We saw from the table that a Holt multiplicative damped model performed the best. The graph emulates this as it has an overall damped shape that is also multiplicative. Now, we are going to refit the model using the entire data set to update the smoothing parameters for the final model.
acc.fun = function(test.data, mod.obj){
PE=100*(test.data-mod.obj$mean)/mod.obj$mean
MAPE = mean(abs(PE))
###
E=test.data-mod.obj$mean
MSE=mean(E^2)
###
accuracy.metric=c(MSE=MSE, MAPE=MAPE)
accuracy.metric
}
pred.accuracy = rbind(SES =acc.fun(test.data=test.house, mod.obj=fit1),
Holt.Add =acc.fun(test.data=test.house, mod.obj=fit2),
Holt.Add.Damp =acc.fun(test.data=test.house, mod.obj=fit3),
Holt.Exp =acc.fun(test.data=test.house, mod.obj=fit4),
HW.Add =acc.fun(test.data=test.house, mod.obj=fit5),
HW.Exp =acc.fun(test.data=test.house, mod.obj=fit6),
HW.Add.Damp =acc.fun(test.data=test.house, mod.obj=fit7),
HW.Exp.Damp =acc.fun(test.data=test.house, mod.obj=fit8))

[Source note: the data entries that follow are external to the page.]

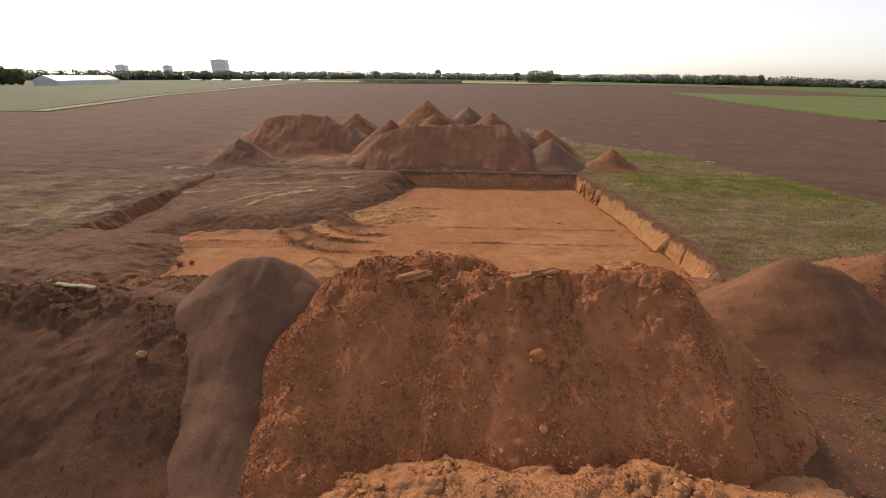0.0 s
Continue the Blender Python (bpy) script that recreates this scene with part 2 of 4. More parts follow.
POLYTHENE = plain("white_polythene", (0.66, 0.68, 0.67), (0.76, 0.78, 0.77), 0.3, 0.35, 0.1, through_light=0.4)
# tower windows are paled by the same haze in the colour
WINDOW = plain("haze_paled_window", (0.4, 0.43, 0.46), (0.5, 0.53, 0.56), 0.1, 0.2)
WOOD_PALE = plain("bleached_wood", (0.6, 0.55, 0.47), (0.72, 0.67, 0.58), 5.0)
WOOD = plain("weathered_wood", (0.3, 0.22, 0.15), (0.42, 0.33, 0.24), 5.0)

# ---- ground and pit ----
FLOOR = -0.95
NEAR, FAR, RIGHT, LEFT = 12.88, 30.25, 9.3, -17.65


def near_edge(x):
    return NEAR + 0.07 * x


def far_edge(x):
    return FAR + 0.035 * np.clip(x, -22, 12)


def right_edge(y):
    return np.interp(y, [13, 13.7, 14.6, 16, 17.5, 19.5, 21.5, 24, 27, 30.5], [9.1, 9.4, 9.75, 9.85, 9.78, 9.68, 9.5, 9.15, 8.75, 8.35])


def left_edge(y):
    return LEFT - 0.02 * (np.clip(y, 10, 34) - 20)


def rounded(line, times=3):
    """A polyline with its corners cut."""
    for _ in range(times):
        cut = [line[0]]
        for (ax, ay), (bx, by) in zip(line, line[1:]):
            cut += [(0.75 * ax + 0.25 * bx, 0.75 * ay + 0.25 * by), (0.25 * ax + 0.75 * bx, 0.25 * ay + 0.75 * by)]
        line = cut + [line[-1]]
    return line


UPPER_TRACK = rounded([(8.3, 20.68), (1.85, 20.36), (-2.75, 20.05), (-4.3, 19.9), (-5.3, 19.95), (-6.1, 20.4), (-6.7, 21.1), (-7.1, 22.2)], 2)
LOWER_TRACK = rounded([(8.0, 18.45), (1.7, 18.18), (-2.25, 17.93), (-3.6, 17.78), (-4.6, 17.7), (-5.7, 17.72), (-6.9, 18.05), (-7.9, 18.75), (-8.7, 19.8), (-9.1, 20.8)], 2)
LEFT_TRACK = [(-13, 17.4), (-10.2, 17.62), (-7.6, 17.86)]
RAMP_FOOT = [(-11.5, 12.4), (-11.75, 14.3), (-12.3, 16.5), (-13.35, 18.1), (-13.2, 18.7), (-11.8, 19.05), (-10.1, 19.4), (-8.9, 19.85), (-7.7, 20.55), (-6.85, 21.7), (-6.2, 22.8), (-5.2, 24.3), (-4.1, 26.0), (-3.6, 28.7), (-3.3, 30.5)]
CRUST = [(-6.5, 21.7), (-6.4, 23.2), (-4.5, 24.1), (-2.85, 24.7), (-2.0, 24.2), (-1.5, 23.7), (-1.35, 22.4), (-1.6, 21.6), (-3.65, 21.15), (-4.95, 21.05), (-6.1, 21.45)]
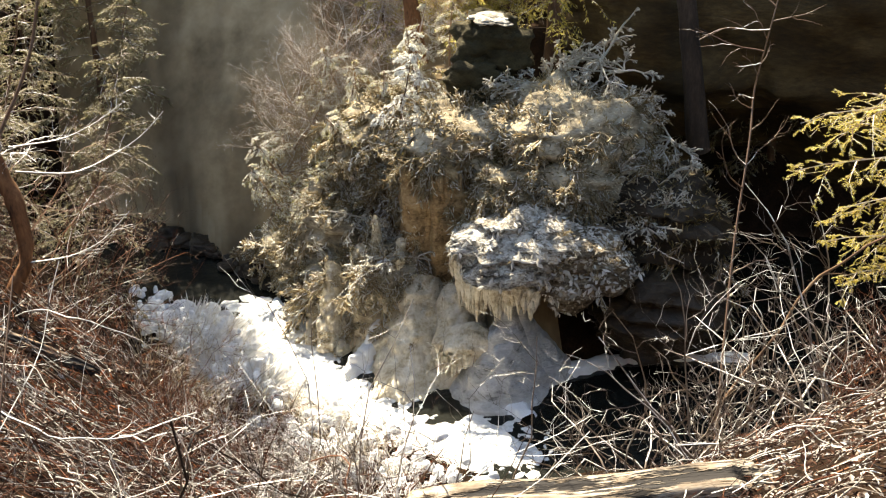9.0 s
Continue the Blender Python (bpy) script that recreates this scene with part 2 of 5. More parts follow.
def twiggy(name, stops, frost=0.5, rough=0.5, spec=0.5, through_it=0.0, lo=0.4):
    """Twigs: bark colour by twig, rime and a painted sunlit edge along the top."""
    m, n, l, b = node_mat(name)
    col = ramp(n, l, island(n), stops)
    grain = noise_tex(n, l, coords(n, l), 22.0, 3)
    col = mixc(n, l, maths(n, l, "MULTIPLY", grain, 0.5), col, (0.03, 0.02, 0.015))
    if frost:
        # White on upward faces serves as rime and as the lit upper edge.
        f = maths(n, l, "MULTIPLY", upward(n, l, lo, lo + 0.3), maths(n, l, "GREATER_THAN", maths(n, l, "ADD", maths(n, l, "MULTIPLY", noise_tex(n, l, coords(n, l), 3.0, 4), 0.7), maths(n, l, "MULTIPLY", island(n), 0.45)), 0.9 - frost * 0.6), True)
        col = mixc(n, l, f, col, (0.8, 0.78, 0.74))
    l.new(col, b.inputs["Base Color"])
    b.inputs["Roughness"].default_value = rough
    b.inputs["Specular IOR Level"].default_value = spec
    if through_it:
        tr, mx = n.new("ShaderNodeBsdfTranslucent"), n.new("ShaderNodeMixShader")
        l.new(col, tr.inputs["Color"])
        mx.inputs[0].default_value = through_it
        l.new(b.outputs[0], mx.inputs[1])
        l.new(tr.outputs[0], mx.inputs[2])
        l.new(mx.outputs[0], n["Material Output"].inputs["Surface"])
    return m


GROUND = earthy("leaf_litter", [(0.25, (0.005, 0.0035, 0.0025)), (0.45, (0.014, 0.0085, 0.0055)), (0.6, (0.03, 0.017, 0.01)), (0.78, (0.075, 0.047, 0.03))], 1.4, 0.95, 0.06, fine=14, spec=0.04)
# Far slope's litter; the bright mist before it is put into the colour.
FAR_GROUND = earthy("mist_pale_litter", [(0.34, (0.2, 0.145, 0.08)), (0.5, (0.4, 0.3, 0.175)), (0.66, (0.56, 0.44, 0.28))], 0.22, 0.95, 0.02, fine=4)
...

kable(pred.accuracy, caption="The accuracy measures of various exponential smoothing models
based on the testing data")
MSE | MAPE | |
---|---|---|
SES | 1426.891 | 4.707724 |
Holt.Add | 1499.462 | 4.731439 |
Holt.Add.Damp | 1426.201 | 4.705750 |
Holt.Exp | 1425.989 | 4.705398 |
HW.Add | 1911.521 | 5.342191 |
HW.Exp | 5311.508 | 8.032114 |
HW.Add.Damp | 1744.384 | 5.163332 |
HW.Exp.Damp | 2366.812 | 6.044176 |
We can see from the accuracy table above that the Holt exponential damped model with the lowest MSE and MAPE. This is consistent with what we saw in the accuracy table with the training data which is a good sign. Next, we will calculate the three smoothing parameters for the holt multiplicative damped trend which will be our final model.
Hou=ts(house$Value[1:181], start=2000, frequency = 12)
final.model = holt(Hou,exponential=TRUE, damped=TRUE, h =12)
smoothing.parameter = final.model$model$par[1:3]
kable(smoothing.parameter, caption="Estimated values of the smoothing parameters in
Holt-Winters linear trend with additive seasonality")
x | |
---|---|
alpha | 0.8081143 |
beta | 0.0001000 |
phi | 0.8906856 |
To conclude, we looked at 180 of the most recent observations for a time series that shows the number of homes bought in the United States on a monthly basis. The years we looked at were from late 2009 to 2024. We split the data into training and test data. We fitted 8 different models with the test data, a SES model, a Holt linear model, a Holt additive damped model, a Holt multiplicative damped model, a Holt-Winter’s additive model, a Holt-Winter’s multiplicative damped model, a Holt-Winters additive damped model, and a Holt-Winters multiplicative damped model. We built an accuracy table and found that the Holt multiplicative damped model performed the best. We built an accuracy table without the training data and still got the same results.